We can write a simple script to find the greatest common divisor of the padded plaintext length to estimate possible key lengths. For this problem, the possible key lengths are 2, 19, 31, 38, 62 and 589. Here is the decryption script.

# c: ciphertext
# l: length of the key
def decode(c: str, l: int):
    rows = []
    plain = [[0 for _ in range(l)] for _ in range(len(c)//(l*2))]
    for i in range(len(c)//(l*2)):
        rows.append(c[2*i*l:(i+1)*2*l])
    # for every column of the matrix
    for col in range(l):
        # weight of the space for every element
        blanks = {}
        # for every row
        for i in range(len(rows)):
            # possibility of being '0x20'
            p = 0
            # xor with other rows
            for j in range(len(rows)):
                if i == j:
                    continue
                # check the result of xor
                ascii =  int("0x"+rows[i][col*2:col*2+2], 16) ^ int("0x"+rows[j][col*2:col*2+2], 16)
                if ord('a') <= ascii <= ord('z') or ord('A') <= ascii <= ord('Z'):
                    p += 1
            blanks[i] = p
        # get the row of char that supposed to be 0x20 in this column
        row = max(zip(blanks.values(), blanks.keys()))[1]
        # restore plaintext on this column
        plain[row][col] = ' '
        for i in range(len(plain)):
            if i == row:
                continue
            plain[i][col] = chr(int("0x"+rows[i][col*2:col*2+2],16) ^ int("0x"+rows[row][col*2:col*2+2], 16) ^ ord(" "))

    # print the result
    for row in plain:
        for i in row:
            print(i, end="")
        print("")

Call the function.

c = "201c...015d" # ciphertext omitted
decode(c, 31)

The result obtained is:

Once upon a time, in a kingdom 
called HEUCTF, there lived a wh
ite hat named Little White. Lit
tle White was very smart and lo
ved CTF. He often participated 
in CTF competitions and achieve
d many excellent results. One d
ay, the HEUCTF kingdom was inva
ded by hackers. The hackers des
troyed the kingdom's network sy
stem and stole the kingdom's we
alth. Little White decided to s
tand up and defeat the hackers 
to save the kingdom. Little Whi
te began his adventure. He firs
t found the clues left by the h
ackers, and then tracked down t
he hackers' hideout according t
o the clues. In the hackers' hi
deout, Little White had a fierc
e battle with the hackers. Afte
r a hard battle, Little White f
inally defeated the hackers and
 saved the kingdom. The people 
of the kingdom were very gratef
ul to Little White and called h
im a hero. Little White's story
 spread throughout the kingdom,
 inspiring everyone. Everyone h
opes that they can also become
a hero like Little White and fi
ght for justice. In the end of
the story, Little White became
the guardian of the HEUCTF king
dom. He continued to study hard
 and improve his skills in orde
r to better protect the kingdom
.

A very reasonable plaintext indeed. From this, we can XOR any row with the corresponding row in the ciphertext to obtain the flag orgctf{please_j0in_the_HEUCTF!}.
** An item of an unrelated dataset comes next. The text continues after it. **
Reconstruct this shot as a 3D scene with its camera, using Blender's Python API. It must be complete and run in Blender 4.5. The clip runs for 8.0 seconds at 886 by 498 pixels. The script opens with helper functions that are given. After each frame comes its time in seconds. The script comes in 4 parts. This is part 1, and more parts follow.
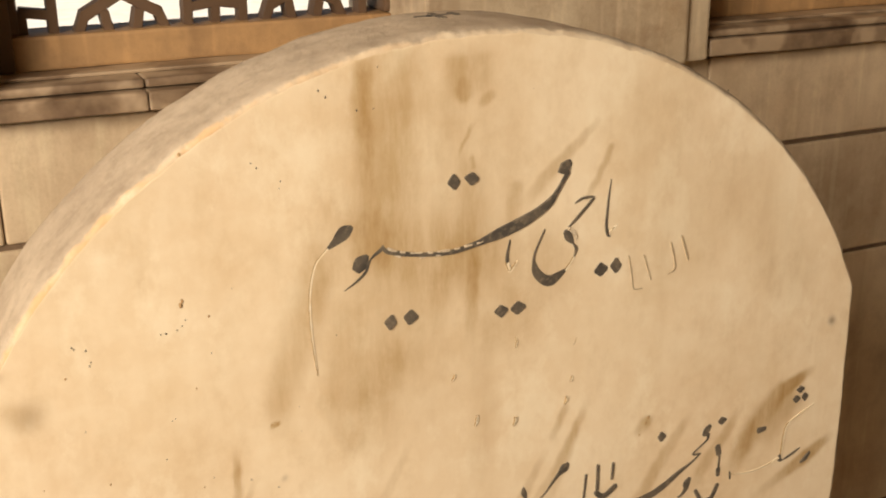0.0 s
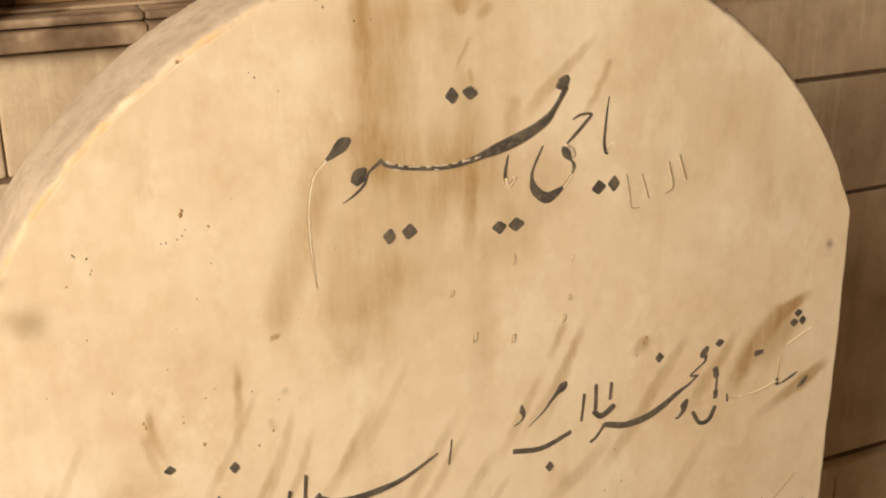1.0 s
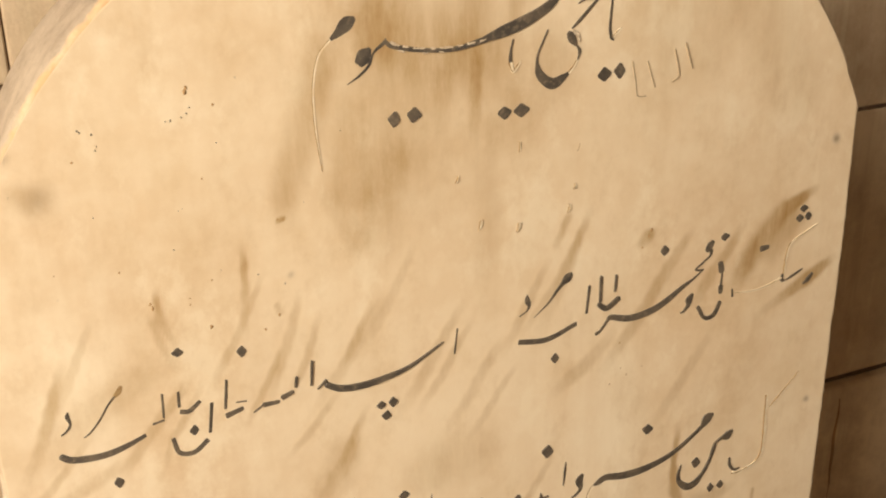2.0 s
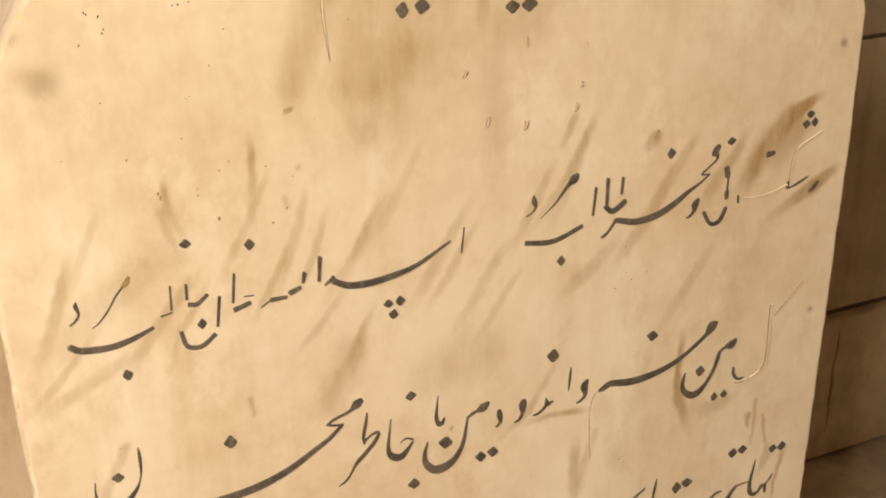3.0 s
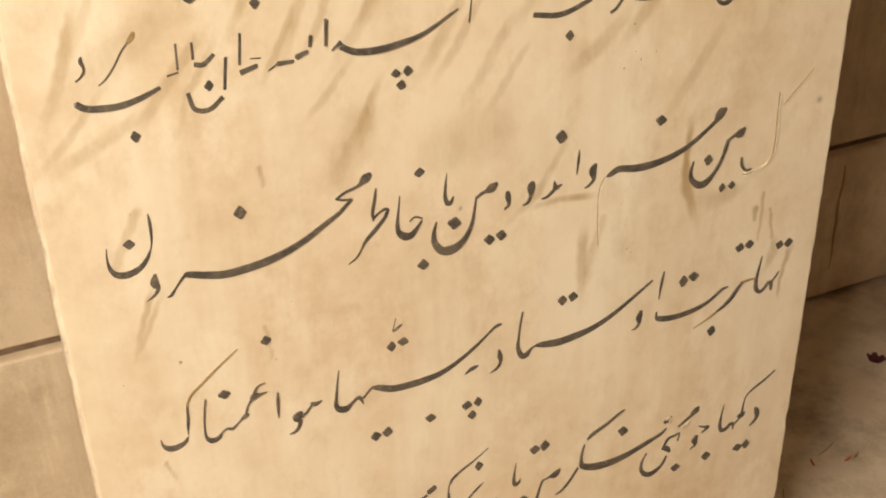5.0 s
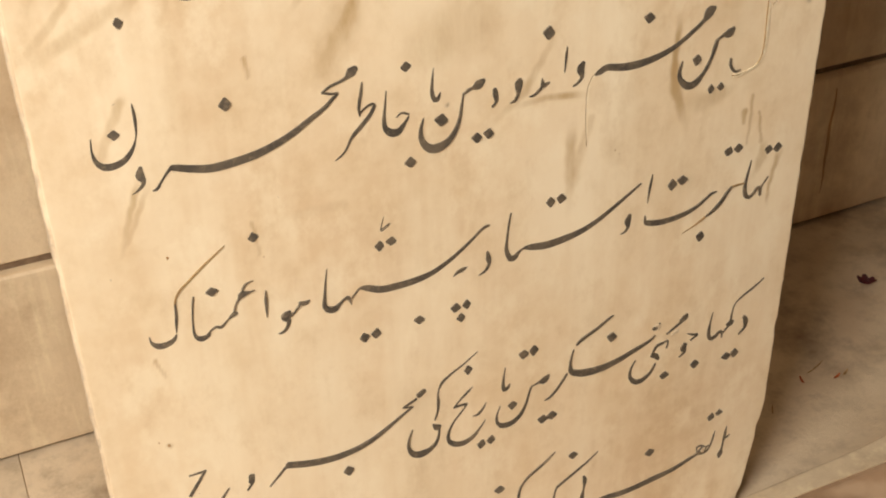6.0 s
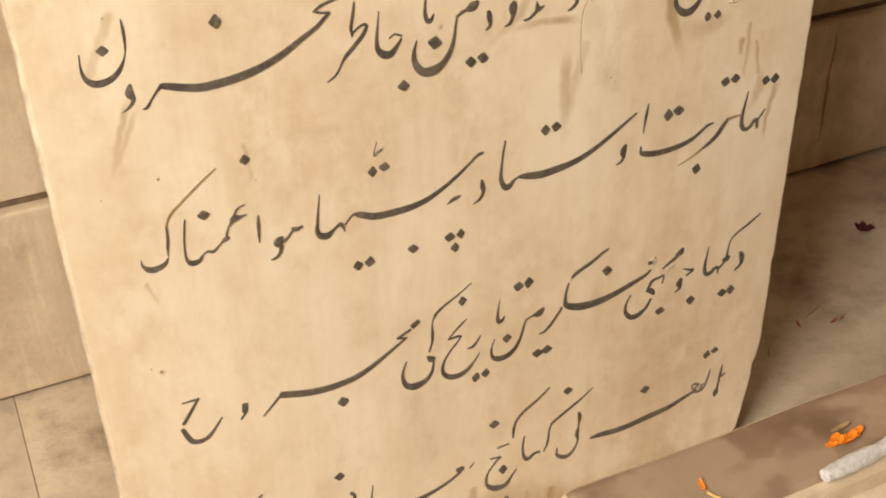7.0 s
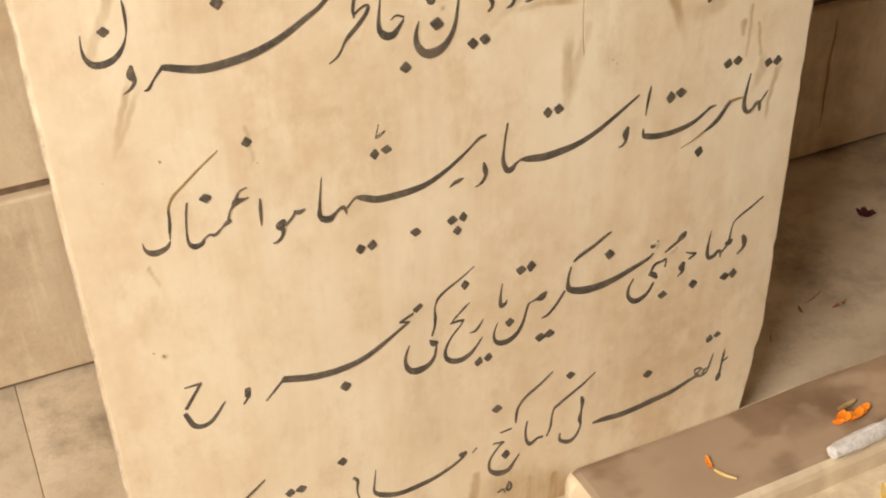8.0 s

2.5 Using Hamming Distance to Estimate Key Length

As the length of the plaintext increases, brute-forcing the key length becomes highly inefficient. We can calculate the Hamming distance to estimate the key length. The Hamming distance between two ASCII-encoded English characters is usually between 2 and 3, meaning the average Hamming distance for normal English letters is 2-3. For any characters (non-pure letters), the average Hamming distance between them is 4.

In this problem, since the ciphertext is obtained by XORing the plaintext with a key, under the assumption that the key length is correct, the Hamming distance between different ciphertext groups should be in the range of 2-3. We can write a script to calculate the Hamming distance between ciphertext groups for each possible key length.

def get_avg_hamming_weight(c):
    avgs = {}
    # l stands for the number of characters in ciphertext
    l = len(c) // 2
    # i stands for the length of the key
    for i in range(1, l):
        # Make sure i is a divisor of l
        if l % i != 0:
            continue
        rows = []
        for j in range(l // i):
            rows.append("0x" + c[j * i : j * i + i])
        avg = 0
        for j in range(len(rows)):
            for k in range(len(rows)):
                avg += bin(int(rows[j], 16) ^ int(rows[k], 16)).count("1")
        avg = avg / (i * len(rows) * (len(rows) - 1) / 2)
        avgs[i] = avg
    return avgs

print(get_avg_hamming_weight(c))

The output is:

{
    1: 3.568754841306132,
    2: 3.3118626058233143,
    19: 3.5943666675944224,
    31: 3.2528793649336945,
    38: 3.358234295415959,
    62: 2.6361063950198074,
    589: 3.7928692699490663
}

In this problem, the lengths of the plaintext and the key are not large, so the Hamming distance may not be highly indicative. However, when the plaintext and ciphertext lengths are significantly larger, Hamming distance can be a valuable method for estimating the key length.

3 Conclusion

A stream cipher must ensure one-time-only encryption to prevent leakage of information. Pseudo-random key stream generation algorithms must be unpredictable; otherwise, under sufficient redundancy, the security issue demonstrated in this problem may occur.

4 Postscript

Some participants in solving this problem successfully deduced the entire flag by noticing that the last group of plaintext was almost entirely padding. They achieved this by XORing it with spaces and the last row. This is indeed a good approach and serves as a reminder not to create padding carelessly, as it could potentially make the encryption algorithm more vulnerable in specific situations.